Smirking, she put her elbows against the bar and looked out at the crowd. “I don’t consider watching football to be a social activity. I prefer live music.”

“So do I. So why haven’t I met you before? My family specializes in socializing with other rich winery owners. The Durst family is well known, so how have you avoided me?”

Eying him suspiciously, she realized the charm that usually turned her off was lowering her guard. “Didn’t you know? They only let me out twice a month. I’m the crazy sister. They’ve kept me hidden in the attic for years.” She tried to look mysterious, but it must have failed because he laughed.

“That would explain it.” Something about the way he was looking at her made her blood flow faster. Heat rose in her face. To hide her discomfort, she took another sip of her beer.

“I have the codes and passwords for the website written down for you in my purse.” She reached for her black bag on the bar.

“I told you.” He looked out at the large screen TV in the corner of the bar. “That’s not why I called.”

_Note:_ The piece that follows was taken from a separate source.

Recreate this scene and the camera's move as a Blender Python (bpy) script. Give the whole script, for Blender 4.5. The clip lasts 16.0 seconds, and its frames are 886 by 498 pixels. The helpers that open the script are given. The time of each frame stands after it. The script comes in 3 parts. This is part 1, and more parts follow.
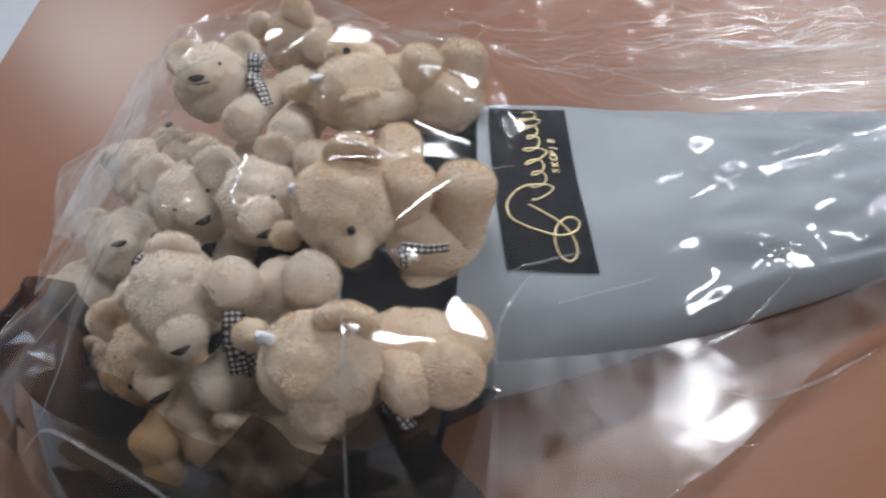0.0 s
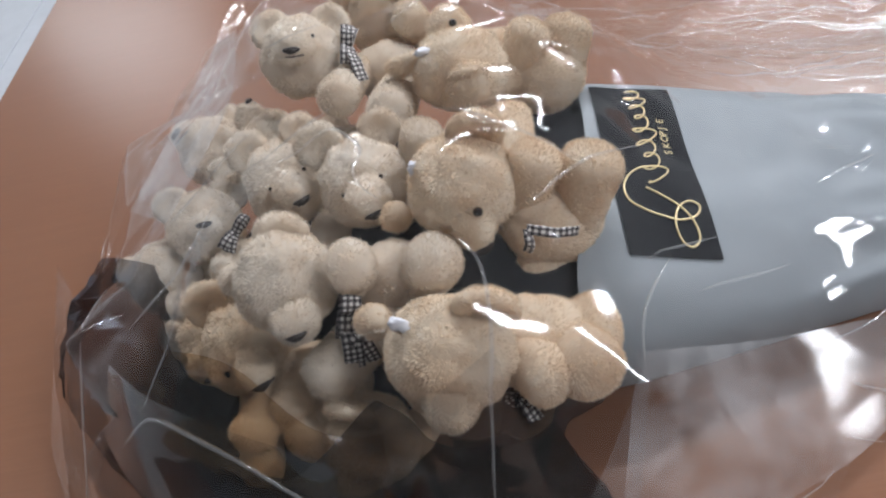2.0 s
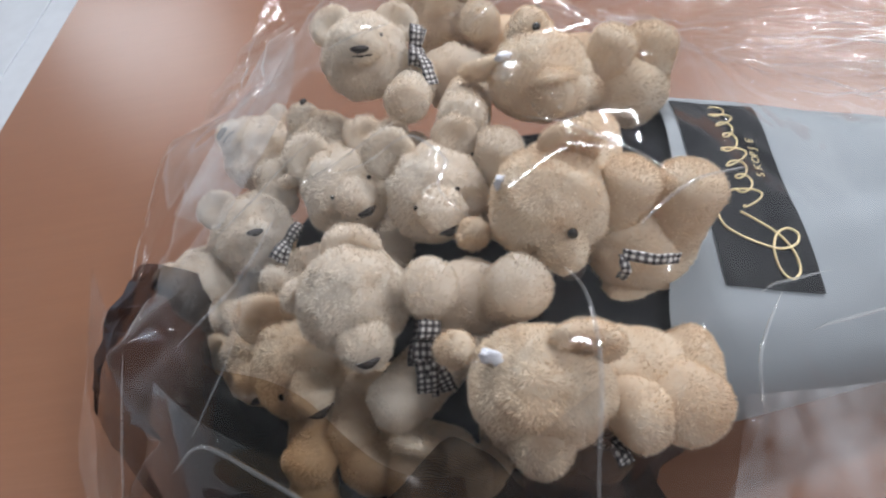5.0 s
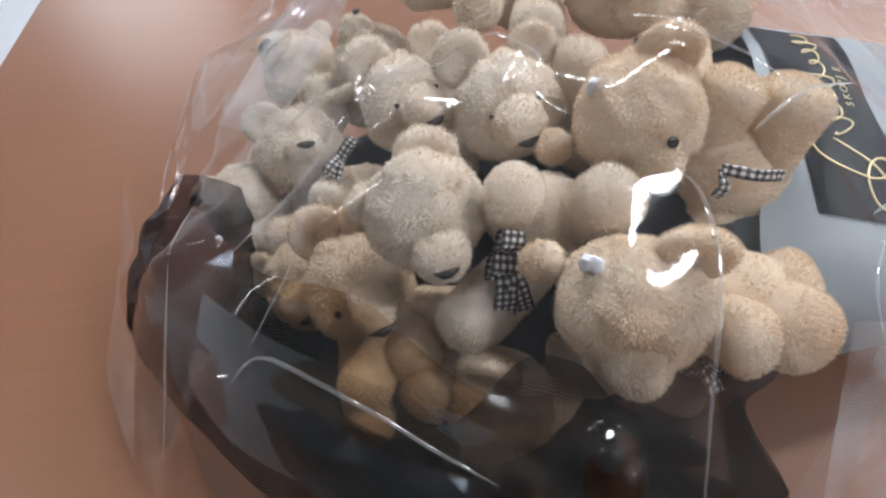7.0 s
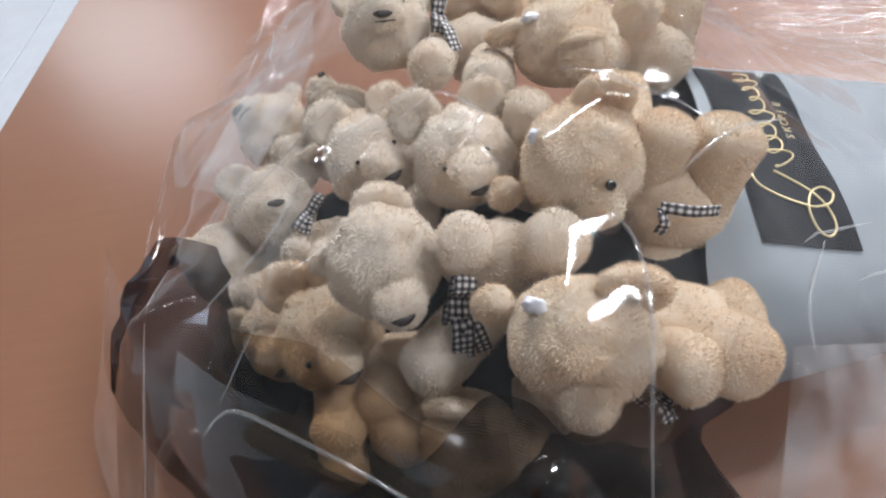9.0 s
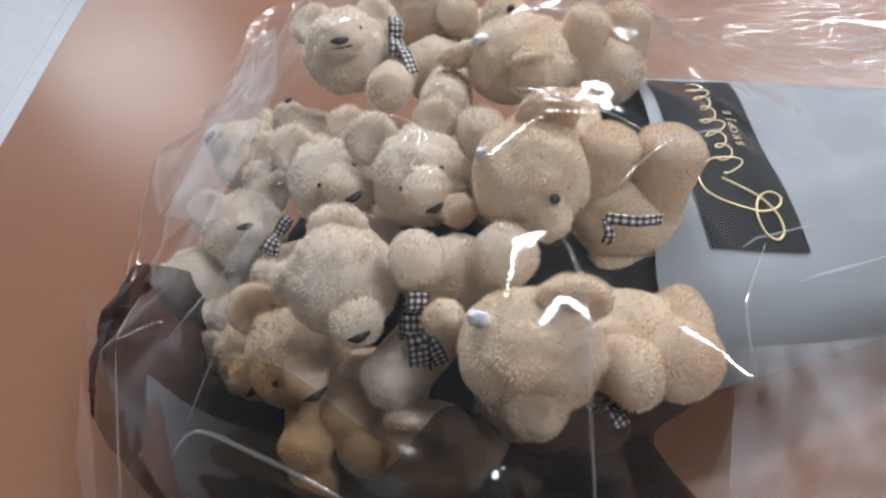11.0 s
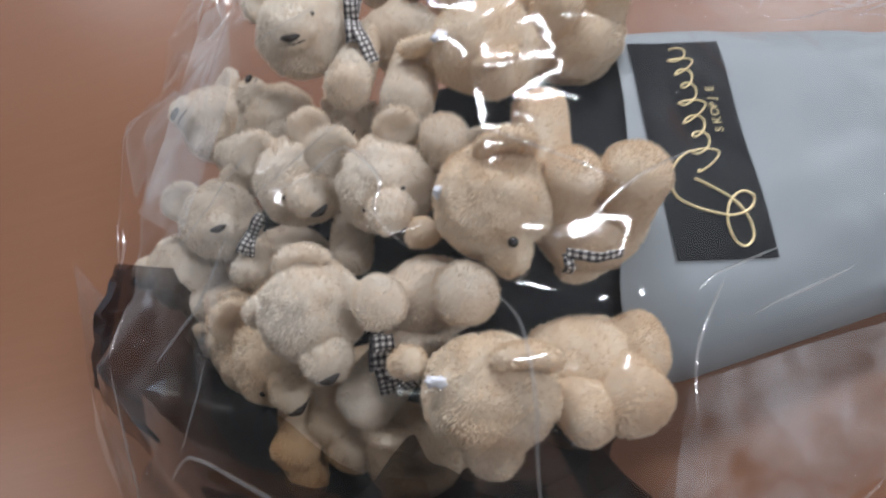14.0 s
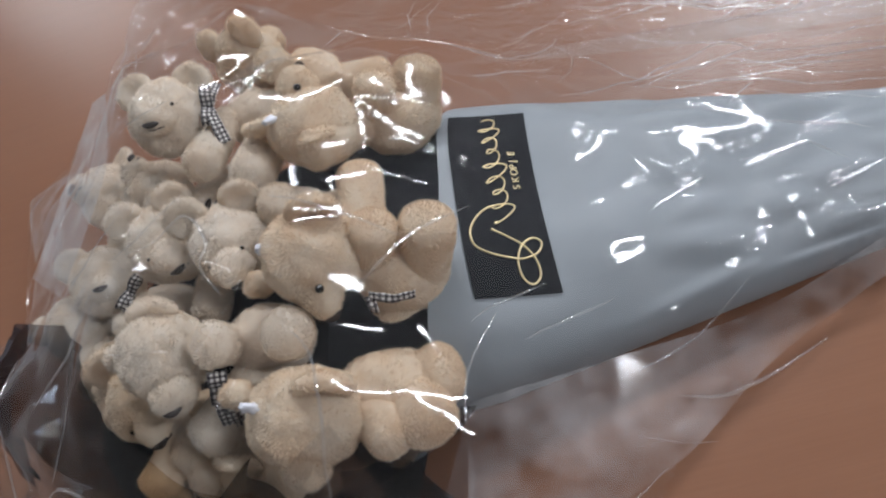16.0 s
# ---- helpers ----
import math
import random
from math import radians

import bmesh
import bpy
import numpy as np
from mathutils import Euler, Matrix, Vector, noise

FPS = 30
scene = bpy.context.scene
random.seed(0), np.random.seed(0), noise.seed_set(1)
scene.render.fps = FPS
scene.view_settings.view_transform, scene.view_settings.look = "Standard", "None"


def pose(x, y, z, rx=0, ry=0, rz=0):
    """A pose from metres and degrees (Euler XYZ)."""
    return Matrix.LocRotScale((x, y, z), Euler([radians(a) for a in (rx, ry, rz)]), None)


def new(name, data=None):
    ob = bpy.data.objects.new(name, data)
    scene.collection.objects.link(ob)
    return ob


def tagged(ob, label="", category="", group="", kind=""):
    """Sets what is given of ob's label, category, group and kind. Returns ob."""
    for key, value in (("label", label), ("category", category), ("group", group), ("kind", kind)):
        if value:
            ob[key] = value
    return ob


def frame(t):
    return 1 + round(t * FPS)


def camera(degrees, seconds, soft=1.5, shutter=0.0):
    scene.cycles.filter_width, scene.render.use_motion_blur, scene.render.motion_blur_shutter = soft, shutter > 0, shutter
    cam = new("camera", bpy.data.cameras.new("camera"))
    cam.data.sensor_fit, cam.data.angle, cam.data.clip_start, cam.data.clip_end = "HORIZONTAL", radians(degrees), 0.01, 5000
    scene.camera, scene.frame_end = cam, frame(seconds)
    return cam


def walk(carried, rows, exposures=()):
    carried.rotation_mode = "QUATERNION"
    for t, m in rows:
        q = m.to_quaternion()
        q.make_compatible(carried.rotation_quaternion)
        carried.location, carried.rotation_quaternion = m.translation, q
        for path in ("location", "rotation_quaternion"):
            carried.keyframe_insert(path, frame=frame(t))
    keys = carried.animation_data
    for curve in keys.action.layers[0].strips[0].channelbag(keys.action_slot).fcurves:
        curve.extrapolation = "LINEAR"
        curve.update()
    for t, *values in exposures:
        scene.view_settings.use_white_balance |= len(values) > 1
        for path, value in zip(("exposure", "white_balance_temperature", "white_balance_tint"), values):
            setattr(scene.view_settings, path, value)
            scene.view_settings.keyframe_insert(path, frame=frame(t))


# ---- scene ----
cam = camera(66.8, 16.0, soft=2.2, shutter=0.5)
METRES, EYE, TILT, LEAN, TURN = 0.6, 0.405, -48.43, 11.29, -0.34
ROWS = [
    (0.0, 0.0, 0.0, 0.0, 0.0, 0.0, -0.0),
    (0.5, -0.0796, 0.0341, 0.0105, -0.32, -0.82, -1.25),
    (1.0, -0.1172, 0.043, 0.009, 0.25, -0.66, -0.95),
    (1.5, -0.117, 0.0371, -0.0052, -0.15, -0.91, -0.65),
    (2.0, -0.1178, 0.0344, -0.0058, -0.4, -0.97, -0.55),
    (2.5, -0.1188, 0.0478, -0.0097, 0.14, -1.66, -0.74),
    (3.0, -0.1206, 0.0455, -0.0035, 0.15, 0.05, -0.75),
    (5.5, -0.2204, 0.1023, -0.0056, -1.18, -0.9, -4.2),
    (6.0, -0.2486, 0.1268, -0.0369, -2.15, -2.23, -5.71),
    (6.5, -0.2658, 0.1335, -0.0451, -1.49, -2.52, -5.68),
    (7.0, -0.2579, 0.1273, -0.0532, -1.48, -2.62, -5.2),
    (7.5, -0.2434, 0.1165, -0.0637, -1.27, -2.04, -3.94),
    (8.0, -0.2389, 0.1121, -0.0654, -0.99, -1.42, -3.05),
    (8.5, -0.2291, 0.1055, -0.0487, -1.02, 0.09, -2.53),
    (11.0, -0.1772, 0.0812, -0.0403, -0.45, 1.86, 0.05),
    (11.5, -0.1498, 0.0645, -0.0384, -0.75, 2.66, 1.32),
    (12.0, -0.1198, 0.0784, -0.0545, -2.0, 0.94, 3.11),
    (12.5, -0.122, 0.0817, -0.0515, -1.59, 0.36, 2.51),
    (13.0, -0.1327, 0.0982, -0.0421, -1.8, -5.46, 0.88),
    (13.5, -0.1411, 0.1036, 0.0571, 0.3, -10.03, 0.15),
    (14.0, -0.1259, 0.0958, 0.1362, 0.82, -13.31, 2.86),
    (14.5, -0.075, 0.014, 0.161, 0.84, -10.98, 2.83),
    (15.0, -0.0099, -0.0024, 0.1577, -0.09, -10.7, 3.62),
    (15.5, 0.0211, -0.0178, 0.1502, -0.66, -9.63, 4.54),
    (16.0, 0.0349, -0.0131, 0.1412, -0.88, -8.81, 4.95),
]
walk(cam, [(t, pose(0, 0, EYE, TILT, LEAN, TURN) @ pose(METRES * x, METRES * y, METRES * z, 90 + pitch, roll, yaw)) for t, x, y, z, yaw, pitch, roll in ROWS],
     exposures=[(0.0, -0.16), (0.6, 0.00), (3.0, 0.02), (5.5, 0.21), (7.0, 0.33), (8.5, 0.36), (11.0, 0.16), (12.5, 0.18), (14.0, -0.02), (15.0, -0.22), (16.0, -0.27)])

# ---- light ----
world = bpy.data.worlds.new("world")
scene.world = world
world.use_nodes = True
world.node_tree.nodes["Background"].inputs["Color"].default_value = (0.85, 0.92, 1.0, 1)
world.node_tree.nodes["Background"].inputs["Strength"].default_value = 0.05
CEIL, FLOOR = 1.95, -0.745
# first lamp follows the table's reflection; the rest are unseen, added to balance brightness
LAMPS = [(-2.7, 4.2, 24.0), (1.35, 2.6, 42.0), (0.1, 1.55, 42.0), (-2.7, 0.6, 3.0), (1.9, -0.3, 42.0)]
for lx, ly, watts in LAMPS:
    data = bpy.data.lights.new("ceiling_panel_light", "AREA")
    data.shape, data.size, data.size_y = "RECTANGLE", 1.16, 0.16
    data.energy, data.color = watts, (0.945, 0.98, 1.06)
    lamp = new("ceiling_panel_light", data)
    lamp.matrix_world = pose(lx, ly, CEIL - 0.035)


# ---- materials ----
def material(name):
    m = bpy.data.materials.new(name)
    m.use_nodes = True
    nt = m.node_tree
    return m, nt, nt.nodes["Principled BSDF"]


def node(nt, kind, **values):
    n = nt.nodes.new(kind)
    for key, value in values.items():
        n.inputs[key.replace("_", " ")].default_value = value
    return n


def noise_tex(nt, scale, detail=4, stretch=None, space="Object", rough=0.55):
    co = nt.nodes.new("ShaderNodeTexCoord")
    tex = node(nt, "ShaderNodeTexNoise", Scale=scale, Detail=detail, Roughness=rough)
    if stretch:
        mp = node(nt, "ShaderNodeMapping", Scale=stretch)
        nt.links.new(co.outputs[space], mp.inputs["Vector"])
        nt.links.new(mp.outputs["Vector"], tex.inputs["Vector"])
    else:
        nt.links.new(co.outputs[space], tex.inputs["Vector"])
    return tex


def ramp(nt, source, *stops):
    r = nt.nodes.new("ShaderNodeValToRGB")
    while len(r.color_ramp.elements) < len(stops):
        r.color_ramp.elements.new(0.5)
    for e, (at, col) in zip(r.color_ramp.elements, stops):
        e.position, e.color = at, (*col, 1)
    nt.links.new(source, r.inputs["Fac"])
    return r


def blend(nt, fac, a, b, mode="MIX"):
    mx = nt.nodes.new("ShaderNodeMix")
    mx.data_type, mx.blend_type = "RGBA", mode
    for value, slot in ((fac, 0), (a, 6), (b, 7)):
        if hasattr(value, "links"):
            nt.links.new(value, mx.inputs[slot])
        else:
            mx.inputs[slot].default_value = value if slot == 0 else (*value, 1)
    return mx.outputs[2]


def bump(nt, source, bsdf, strength=0.3, distance=0.001):
    b = node(nt, "ShaderNodeBump", Strength=strength, Distance=distance)
    nt.links.new(source, b.inputs["Height"])
    nt.links.new(b.outputs["Normal"], bsdf.inputs["Normal"])
    return b


def plain(name, colour, rough=0.6, vary=0.12, scale=30.0, metal=0.0, relief=0.15, dist=0.001):
    m, nt, p = material(name)
    a, b = noise_tex(nt, scale), noise_tex(nt, scale * 9)
    lo, hi = [c * (1 - vary) for c in colour], [min(1, c * (1 + vary)) for c in colour]
    r = ramp(nt, a.outputs["Fac"], (0.3, lo), (0.7, hi))
    nt.links.new(r.outputs["Color"], p.inputs["Base Color"])
    p.inputs["Roughness"].default_value, p.inputs["Metallic"].default_value = rough, metal
    bump(nt, b.outputs["Fac"], p, relief, dist)
    return m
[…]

Tabitha looked at his profile. He had a perfect Roman nose, gorgeous chocolate brown eyes, and he was tall and good looking. Why would this guy call me? Don’t ask. Who needs that kind of rejection?

There was one swig left of her beer. She drank it, put the bottle on the bar, and shrugged. “Well, if you’re not going to tell me the real reason, I’ll just go home and go back to bed.”

She stepped away from the bar and found a wall of chest in front of her. Tipping her head up, she looked at him. “What’s the idea?” There was a scent of pine and wood about him. It went to her head and made her dizzy.

“I want you to ask me why.”


He looked down at her. “Why not?”

“Because then you’ll tell me.”

“That makes no sense.” Jim shook his head.

God, she wanted to run her fingers through his hair. But instead, she simply said, “See? You’re better off if I leave. I make no sense.”

Tabitha went to move, and he blocked her again.

“Tell me why you won’t ask me.”

“Why won’t you just tell me?” She countered.

The sudden smile that spread across his face was not reassuring.

“Why don’t I just show you why I called instead?”

Before Tabitha recognized his intent, she found herself in his arms and getting the pants kissed off her. Almost literally. She forgot she was in a bar. She forgot Jim was a virtual stranger. She forgot everything but those fantastic lips doing wonderful things to hers. Somewhere in the background she heard hoots, whistles, and a couple of people yelling, “Get a room!”

This has been an excerpt from A Taste Of Christmas
Once upon a time, there was a little girl...

I loved Harlequin romances when I was little and used to sneak them from my mother's bookshelf. But my father influenced me with Agatha Christie, Ngiao Marsh and Arthur Conan Doyle. I always loved to write but never thought about becoming an author.

In 2003, a profound experience changed that. My mother showed me a manuscript written by my father. No one had ever seen it. No agent. No editor. No one. He died in 2002 never realizing his dream to be a published author.

I wondered if that would be my fate? Would my family come across my attempts at story telling and shake their heads in pity? I vowed that I would at least try.

Romance seemed to be my genre, but there was a small problem. Dead bodies kept showing up. Apparently, I couldn't write a romance without a little mystery. Luckily for me, romantic suspense is a thriving genre.

I live with a Redneck, who loves to brainstorm with me on occasion, and my two dirt faced Okie kids in the Northern California Boonies. And I write all my love scenes with Thomas The Tank Engine in the background.